Het begint met een roux, dat is een mengsel van boter en bloem. Die bak je kort, zodat de bloem zijn rauwe smaak verliest. Daarna voeg je beetje bij beetje warme bouillon toe, tot je een mooie, gladde saus hebt. De rest van de boter roer je er pas op het einde doorheen. Dat zorgt voor de volle, romige smaak die zo goed past bij bijvoorbeeld asperges, bloemkool of een stukje vis.

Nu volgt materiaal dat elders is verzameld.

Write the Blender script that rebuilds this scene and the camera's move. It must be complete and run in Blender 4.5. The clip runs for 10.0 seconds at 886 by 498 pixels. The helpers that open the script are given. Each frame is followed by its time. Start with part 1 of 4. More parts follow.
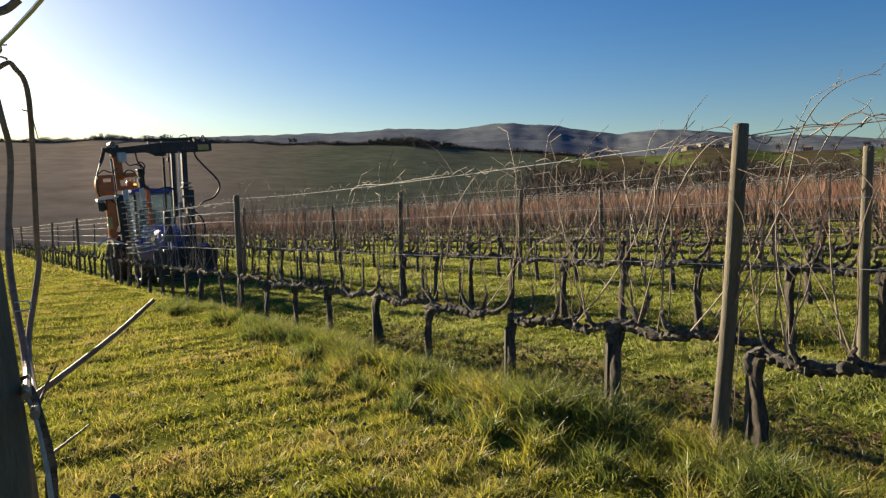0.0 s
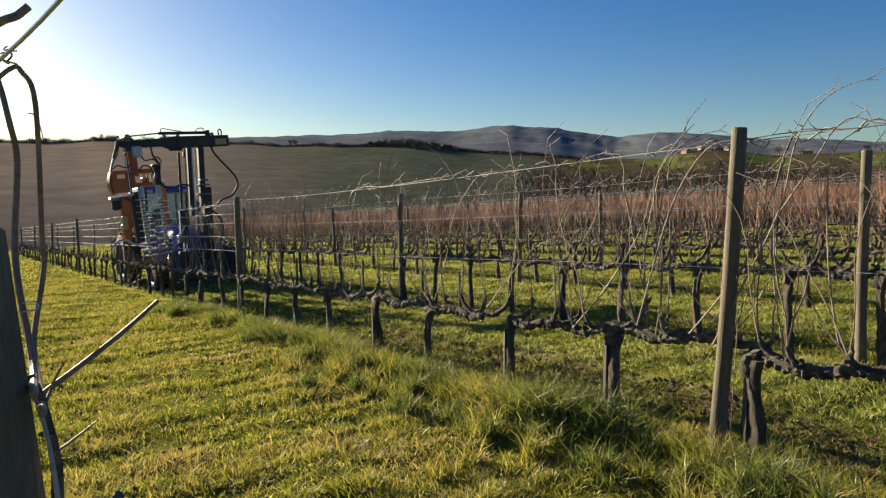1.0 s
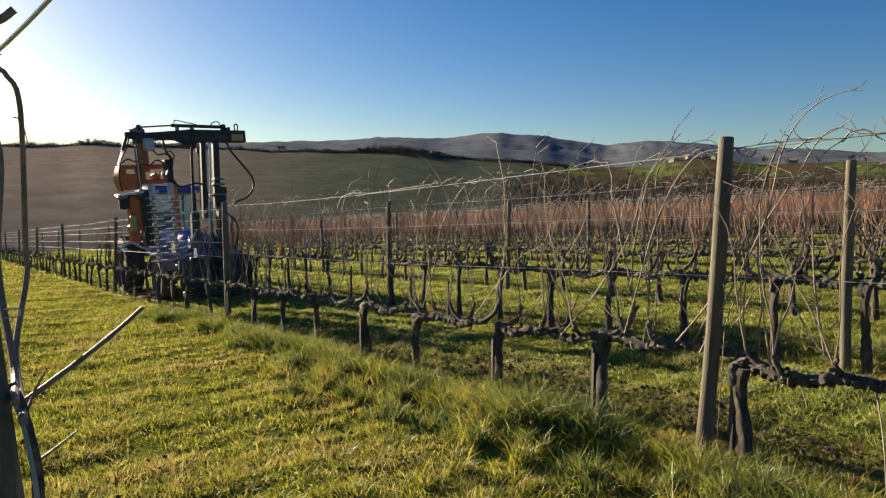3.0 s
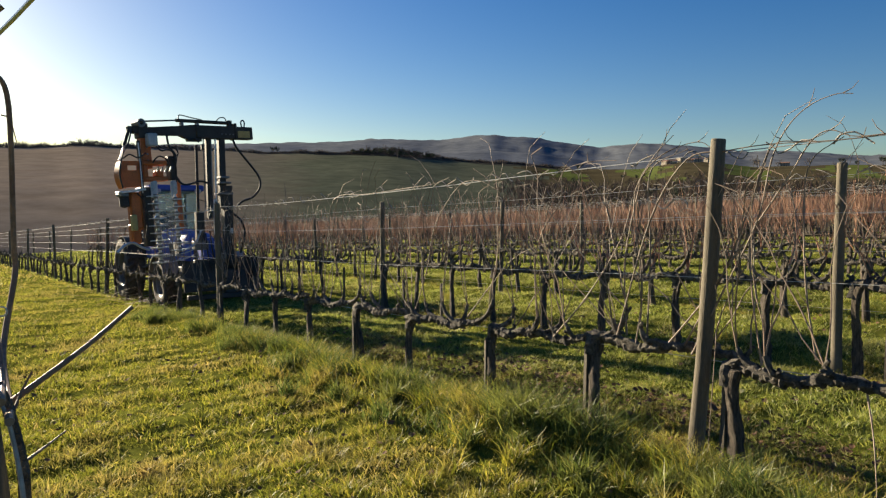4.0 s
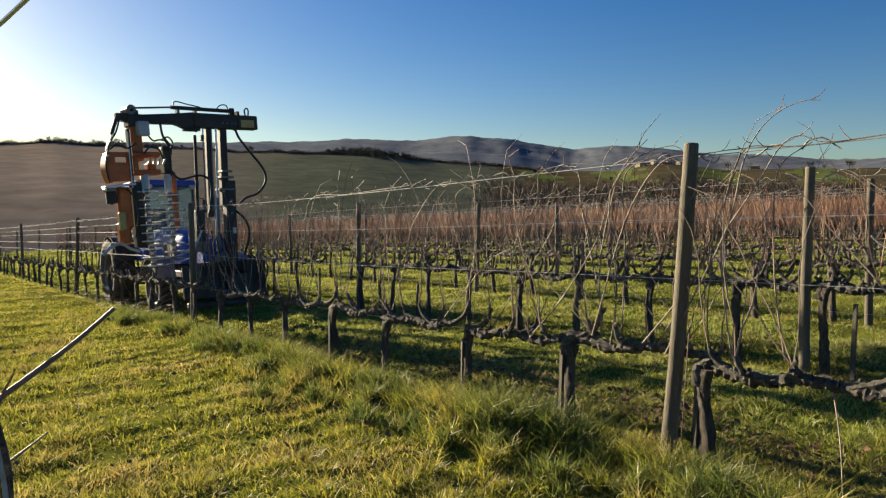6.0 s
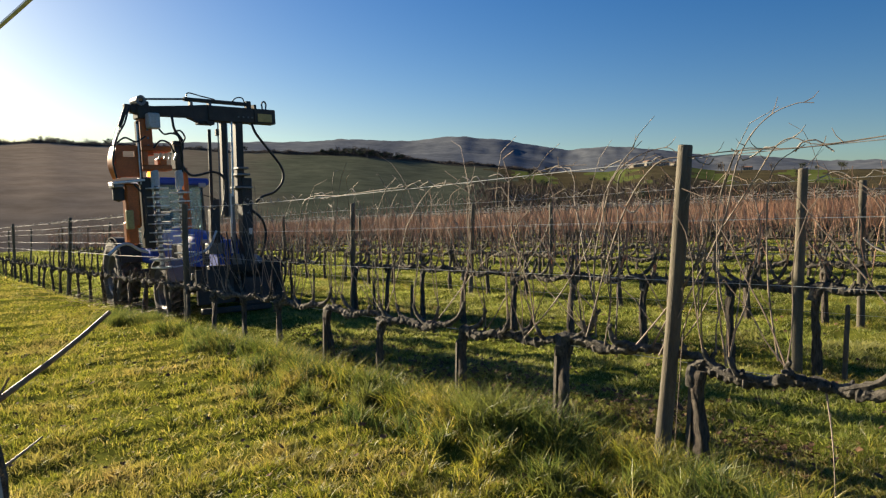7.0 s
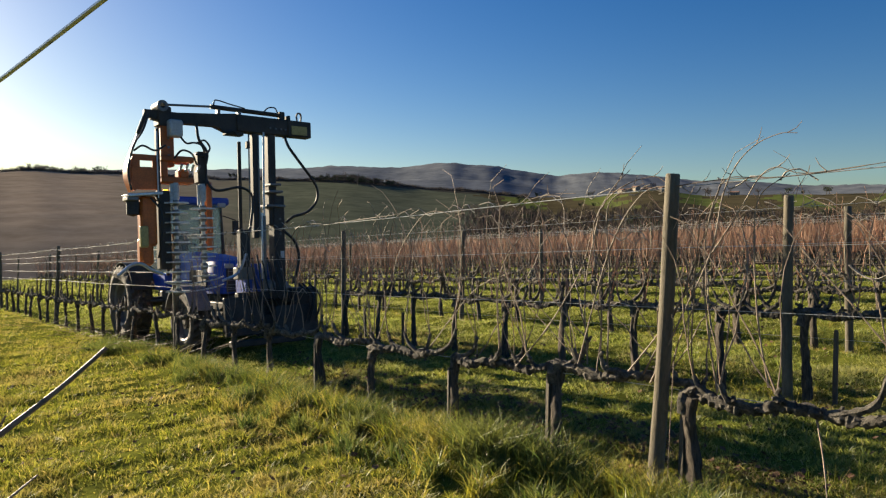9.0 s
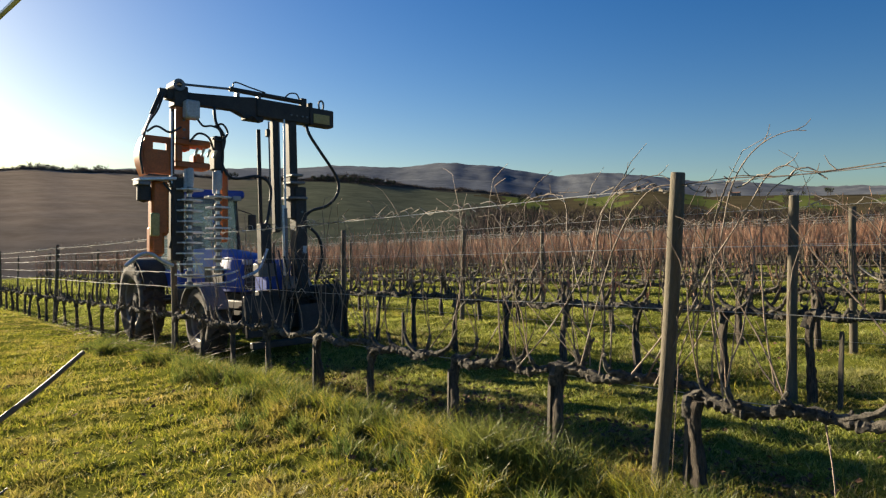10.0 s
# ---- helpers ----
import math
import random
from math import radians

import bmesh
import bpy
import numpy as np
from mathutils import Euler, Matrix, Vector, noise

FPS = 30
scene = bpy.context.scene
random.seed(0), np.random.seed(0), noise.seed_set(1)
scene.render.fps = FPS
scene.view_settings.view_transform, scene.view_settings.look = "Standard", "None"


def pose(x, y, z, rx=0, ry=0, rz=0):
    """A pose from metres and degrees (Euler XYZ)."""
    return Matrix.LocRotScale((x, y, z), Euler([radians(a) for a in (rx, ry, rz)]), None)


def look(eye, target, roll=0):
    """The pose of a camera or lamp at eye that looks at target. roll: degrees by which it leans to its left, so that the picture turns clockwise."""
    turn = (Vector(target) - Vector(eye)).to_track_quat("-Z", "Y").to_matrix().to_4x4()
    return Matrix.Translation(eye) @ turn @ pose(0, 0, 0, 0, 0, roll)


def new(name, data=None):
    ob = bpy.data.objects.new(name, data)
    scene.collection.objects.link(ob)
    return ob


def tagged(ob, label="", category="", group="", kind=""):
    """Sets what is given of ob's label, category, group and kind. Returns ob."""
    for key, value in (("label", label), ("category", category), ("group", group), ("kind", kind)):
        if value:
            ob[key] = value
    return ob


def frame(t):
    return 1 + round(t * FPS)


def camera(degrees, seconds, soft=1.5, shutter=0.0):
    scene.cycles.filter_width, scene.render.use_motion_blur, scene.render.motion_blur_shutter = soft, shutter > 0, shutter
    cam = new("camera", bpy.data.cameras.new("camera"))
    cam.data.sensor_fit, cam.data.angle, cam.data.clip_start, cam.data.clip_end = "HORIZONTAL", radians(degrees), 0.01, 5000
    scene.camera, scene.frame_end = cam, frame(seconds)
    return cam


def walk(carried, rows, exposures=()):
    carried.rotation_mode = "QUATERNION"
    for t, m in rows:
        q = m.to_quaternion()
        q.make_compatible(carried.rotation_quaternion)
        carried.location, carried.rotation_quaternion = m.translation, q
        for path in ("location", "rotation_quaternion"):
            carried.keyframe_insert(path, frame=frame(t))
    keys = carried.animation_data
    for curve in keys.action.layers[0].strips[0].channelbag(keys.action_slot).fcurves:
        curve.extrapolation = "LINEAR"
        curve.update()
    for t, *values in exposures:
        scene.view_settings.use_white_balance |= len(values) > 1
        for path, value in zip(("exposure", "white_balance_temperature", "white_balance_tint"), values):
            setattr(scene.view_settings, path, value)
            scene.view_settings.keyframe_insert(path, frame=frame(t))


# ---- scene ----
cam = camera(66.1, 10.0, soft=1.25)

PATH = [
    (0, (0.008, 0.039, 1.589), (0.01, 2.031, 1.411), -0.5),
    (0.5, (0.008, 0.031, 1.591), (0.01, 2.023, 1.414), -0.4),
    (1, (0.008, 0.018, 1.592), (0.011, 2.01, 1.42), -0.3),
    (1.5, (0.009, 0.008, 1.595), (0.012, 2.001, 1.427), -0.2),
    (2, (0.01, 0.005, 1.594), (0.017, 1.998, 1.432), -0.1),
    (2.5, (0.007, 0.014, 1.595), (0.032, 2.007, 1.438), 0.0),
    (4, (0.012, 0.025, 1.589), (0.068, 2.019, 1.442), 0.2),
    (4.5, (0.005, 0.013, 1.593), (0.087, 2.006, 1.446), 0.3),
    (5, (0.007, 0.009, 1.596), (0.112, 2.001, 1.45), 0.5),
    (5.5, (0.003, 0.006, 1.593), (0.12, 1.997, 1.448), 0.5),
    (7, (-0.007, 0.002, 1.6), (0.138, 1.991, 1.457), 0.6),
    (7.5, (0.002, 0.019, 1.604), (0.151, 2.009, 1.469), 0.5),
    (8, (-0.009, 0.005, 1.606), (0.149, 1.996, 1.495), 0.5),
    (8.5, (-0.014, -0.01, 1.617), (0.157, 1.981, 1.534), 0.4),
    (9, (-0.016, -0.019, 1.619), (0.157, 1.972, 1.552), 0.35),
    (9.5, (-0.014, -0.017, 1.615), (0.16, 1.974, 1.551), 0.4),
    (9.7, (-0.012, -0.014, 1.615), (0.161, 1.977, 1.551), 0.4),
    (10, (-0.007, 0.062, 1.613), (0.164, 2.054, 1.546), 0.5),
]
walk(cam, [(t, look(eye, target, roll)) for t, eye, target, roll in PATH], [(0, 1.5), (10, 1.5)])

# ---- light: a low winter sun behind the machine, clear sky ----
SUN_BEARING, SUN_HEIGHT = -46.0, 14.5  # degrees from +y, clockwise; degrees up
world = bpy.data.worlds.new("sky")
scene.world = world
world.use_nodes = True
wn = world.node_tree
sky = wn.nodes.new("ShaderNodeTexSky")
sky.sky_type = "NISHITA"
sky.sun_disc = False
sky.sun_elevation = radians(SUN_HEIGHT)
sky.sun_rotation = radians(SUN_BEARING)
sky.air_density, sky.dust_density, sky.ozone_density = 1.0, 0.58, 2.9
bg = next(n for n in wn.nodes if n.type == "BACKGROUND")
bg.inputs["Strength"].default_value = 0.0405
tone = wn.nodes.new("ShaderNodeHueSaturation")
tone.inputs["Saturation"].default_value = 1.38
tone.inputs["Hue"].default_value = 0.514
wn.links.new(sky.outputs["Color"], tone.inputs["Color"])
wn.links.new(tone.outputs["Color"], bg.inputs["Color"])
sun_data = bpy.data.lights.new("sun", "SUN")
sun_data.energy, sun_data.angle, sun_data.color = 5.0, radians(0.6), (1.0, 0.84, 0.60)
sun = new("sun", sun_data)
sb, sh = radians(SUN_BEARING), radians(SUN_HEIGHT)
SUN_DIR = Vector((math.sin(sb) * math.cos(sh), math.cos(sb) * math.cos(sh), math.sin(sh)))
sun.matrix_world = look(SUN_DIR * 50, (0, 0, 0))

# ---- plan: rows run along U, and follow one another along N ----
U = Vector((-0.584, 0.812, 0.0))
N = Vector((0.812, 0.584, 0.0))


def sn_of(x, y):
    return x * U.x + y * U.y, x * N.x + y * N.y


def smooth(a, b, x):
    x = np.clip((np.asarray(x, float) - a) / (b - a), 0, 1)
    return x * x * (3 - 2 * x)


def ripple(x, y, size, seed=0.0):
    """A soft sum of sines, about -1 to 1."""
    k = 2 * math.pi / size
    return (np.sin(k * (x * 0.93 + y * 0.37) + seed) + np.sin(k * 1.7 * (-x * 0.41 + y * 0.91) + seed * 2.3)
            + np.sin(k * 2.9 * (x * 0.66 - y * 0.75) + seed * 3.1) * 0.6) / 2.6


# how many degrees the hill's crest and the mountains rise above the eye, by bearing
CREST_AT = [-180, -60, -32.6, -28, -25.5, -23.4, -17.4, -13, -8.5, -5.5, -3.0, -1.0, 1.2, 3.4, 7.9, 10.2, 13.4, 18, 20.5, 23, 26, 30.6, 60, 180]
CREST_UP = [3.0, 3.4, 3.5, 3.65, 3.88, 3.8, 3.8, 3.65, 3.7, 3.72, 3.7, 3.58, 3.36, 3.15, 2.9, 2.65, 2.4, 2.5, 2.95, 2.95, 2.5, 2.55, 2.5, 3.0]
RANGE_AT = [-180, -60, -33, -18, -15, -12, -9.4, -6.6, -4.5, -2.4, -0.2, 1.6, 3.2, 4.4, 5.5, 7, 8.4, 9.6, 11.2, 12.2, 13.8, 15, 16, 17.2, 19, 21.4, 23.4, 25.4, 27, 28.8, 33, 60, 180]
RANGE_UP = [3.0, 3.0, 3.3, 4.15, 4.2, 4.38, 4.4, 4.58, 4.76, 4.76, 4.74, 4.74, 4.95, 5.1, 5.18, 5.02, 4.96, 4.84, 4.5, 4.44, 4.16, 4.1, 4.26, 4.36, 4.3, 4.12, 3.86, 3.56, 3.62, 3.54, 3.1, 3.0, 3.0]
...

Gebruik vooral de bouillon die past bij je gerecht – kip of rund bij groente, visbouillon bij vis. Of vang het kookvocht van je groenten op voor nóg meer smaak. Wil je extra pit? Voeg dan een snuf nootmuskaat of wat verse kruiden toe, maar houd het subtiel. De saus moet je gerecht ondersteunen, niet overstemmen.
Botersauzen; deze recepten moet je uit je hoofd leren
Het basisrecept voor botersauzen. Een van de velen die je echt moet kennen. Je maakt er de lekkerste sauzen, soepen en zelfs kroketten mee.
Botersaus
Ingrediënten voor dit recept
- 60 gram boter
- 15 gram bloem
- 250 ml warme bouillon
- zout en peper
Bereidingswijze van dit recept
Zo maak je botersaus:
Smelt 15 gram van de boter (de rest gebruik je later) in een pan en roer de bloem erdoor. Bak dit even kort, zodat de bloem gaar kan worden.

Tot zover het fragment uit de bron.